Editoriale di: Gabriele Vinciguerra
Ricordo ancora quando, da ragazzo, sfogliai il mio primo Vogue America. Era il 1992. Una modella con uno sguardo indecifrabile, luci fredde, un taglio di capelli netto come un’idea senza esitazione. C’era qualcosa di austero eppure magnetico in quelle pagine. Solo anni dopo avrei capito che dietro quella forza c’era una donna che non cedeva a niente.
Anna Wintour.
Oggi, dopo 37 anni, lascia. E mentre il mondo la saluta, io sento che se ne va qualcosa di più profondo: il ritmo interno di un’epoca. Un’epoca fatta di rigore, visione, silenzi che parlavano più delle parole.

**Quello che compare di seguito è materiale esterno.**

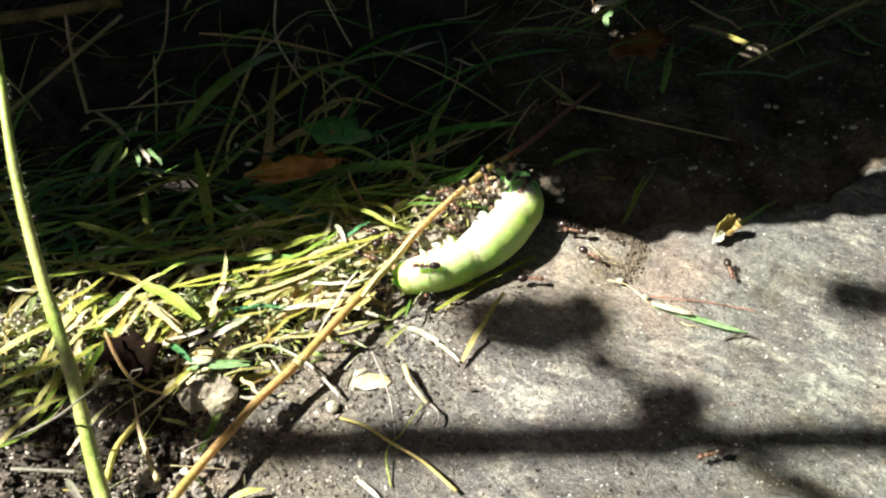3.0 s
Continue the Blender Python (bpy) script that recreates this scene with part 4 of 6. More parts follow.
stem_thing("straw", "thin pale fibre curling over the slab", "straw", [(-0.0150, -0.0325, 0.0020), (-0.0110, -0.0448, 0.0030), (-0.0093, -0.0544, 0.0020)], 0.00008, 0.00006, PALE)
stem_thing("straw", "curled bleached straw strip on the sunlit slab", "straw", [(-0.0080, -0.0365, 0.0020), (-0.0068, -0.0411, 0.0030), (-0.0046, -0.0448, 0.0030), (-0.0031, -0.0461, 0.0020)], 0.0006, 0.0003, STRAW)
# dark piece put in for the shadow of the curled strip
stem_thing("straw", "dark curl standing in for the straw strip's shadow", "straw", [(-0.0031, -0.0454, 0.0015), (-0.0011, -0.0480, 0.0020), (-0.0008, -0.0502, 0.0020), (-0.0018, -0.0517, 0.0010)], 0.0003, 0.0002, GREYSTEM)
stem_thing("straw", "thin dry stem lying on dark soil", "straw", [(-0.0624, -0.0455, 0.0030), (-0.0586, -0.0558, 0.0040), (-0.0540, -0.0648, 0.0030)], 0.0002, 0.0006, STRAW)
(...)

La sua assenza sarà rumorosa.
Wintour non ha diretto un magazine. Ha diretto un’idea di mondo. Ha messo la moda al centro della cultura popolare senza mai abbassare lo sguardo. È riuscita in qualcosa che solo i veri maestri sanno fare: far sembrare inevitabile ciò che prima sembrava impensabile.
Ha sfidato le regole del sistema, ma ha anche costruito un sistema dentro al quale la moda non era solo bellezza, ma potere. Di scegliere, di influenzare, di raccontare. Ha fatto sedere l’arte accanto alla politica, ha trasformato le copertine in messaggi subliminali, ha fatto della freddezza una forma di coerenza.

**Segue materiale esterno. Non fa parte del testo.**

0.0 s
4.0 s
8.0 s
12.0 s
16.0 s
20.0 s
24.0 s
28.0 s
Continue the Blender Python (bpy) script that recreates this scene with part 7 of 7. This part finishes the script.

Molti l’hanno giudicata distante. Io credo che fosse semplicemente oltre. Mentre il mondo ancora inciampava nell’apparenza, lei scolpiva il contenuto.
Questa non è una nostalgia da editorialista malinconico. È un atto di riconoscenza. Perché nel suo sguardo impenetrabile c’erano tutte le contraddizioni che rendono l’essere umano straordinario: controllo e creatività, durezza e cura, estetica e senso.

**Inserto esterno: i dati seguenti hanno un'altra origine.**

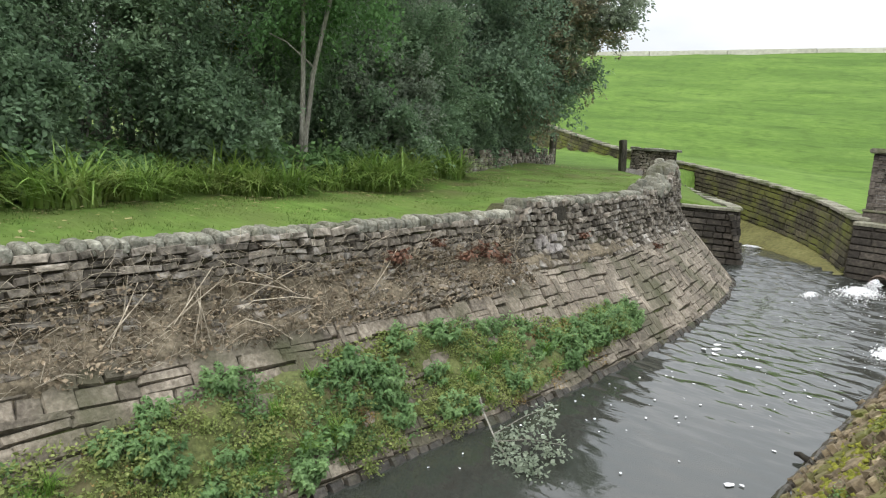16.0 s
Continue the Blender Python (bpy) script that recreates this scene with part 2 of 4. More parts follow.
M_DRYGRASS = material("dry_grass", [(0.16, 0.14, 0.06), (0.27, 0.24, 0.11), (0.36, 0.32, 0.17)], 1.5, 4, 0.9, 0.0, island=0.3)
M_ROOTS = material("dry_roots", [(0.09, 0.07, 0.04), (0.18, 0.145, 0.085), (0.3, 0.25, 0.155)], 1.5, 4, 0.9, 0.0, island=0.5)
M_MOSS = material("moss", [(0.09, 0.10, 0.014), (0.15, 0.158, 0.022), (0.22, 0.22, 0.036)], 5, 5, 1.0, 0.8, 50, island=0.3)
M_LICHEN = material("pale_stone", [(0.16, 0.145, 0.13), (0.28, 0.255, 0.235), (0.42, 0.39, 0.36)], 4, 5, 0.95, 0.6, 25)
M_PARAPET = material("parapet", [(0.32, 0.32, 0.27), (0.44, 0.44, 0.38), (0.55, 0.55, 0.48)], 0.5, 5, 0.95, 0.4, 12)
M_SOIL = material("weedy_soil", [(0.05, 0.055, 0.022), (0.10, 0.115, 0.04), (0.17, 0.185, 0.07)], 1.8, 7, 1.0, 1.0, 18, fine=20, stain=((0.16, 0.13, 0.075), 1.3, 0.52, 0.66))
M_LITTER = material("dry_litter", [(0.062, 0.051, 0.035), (0.16, 0.132, 0.09), (0.3, 0.252, 0.18)], 2.2, 7, 1.0, 1.0, 22, fine=24)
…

E noi, generazioni di fotografi, giornalisti, stilisti, apprendisti del bello, le dobbiamo molto più di quanto forse ammetteremo mai.
Anna Wintour ha insegnato che l’eleganza è una forma di disciplina. Che il gusto è un esercizio continuo. E che la moda, quando è fatta bene, non passa mai.
Il suo addio non è la fine di un’icona. È l’inizio del tempo in cui dovremo imparare a cavarcela senza qualcuno che ci indichi, con precisione chirurgica, cosa vale davvero.
E forse, in fondo, è proprio questo il suo lascito più grande: averci preparati a vivere senza di lei. Ma non senza stile.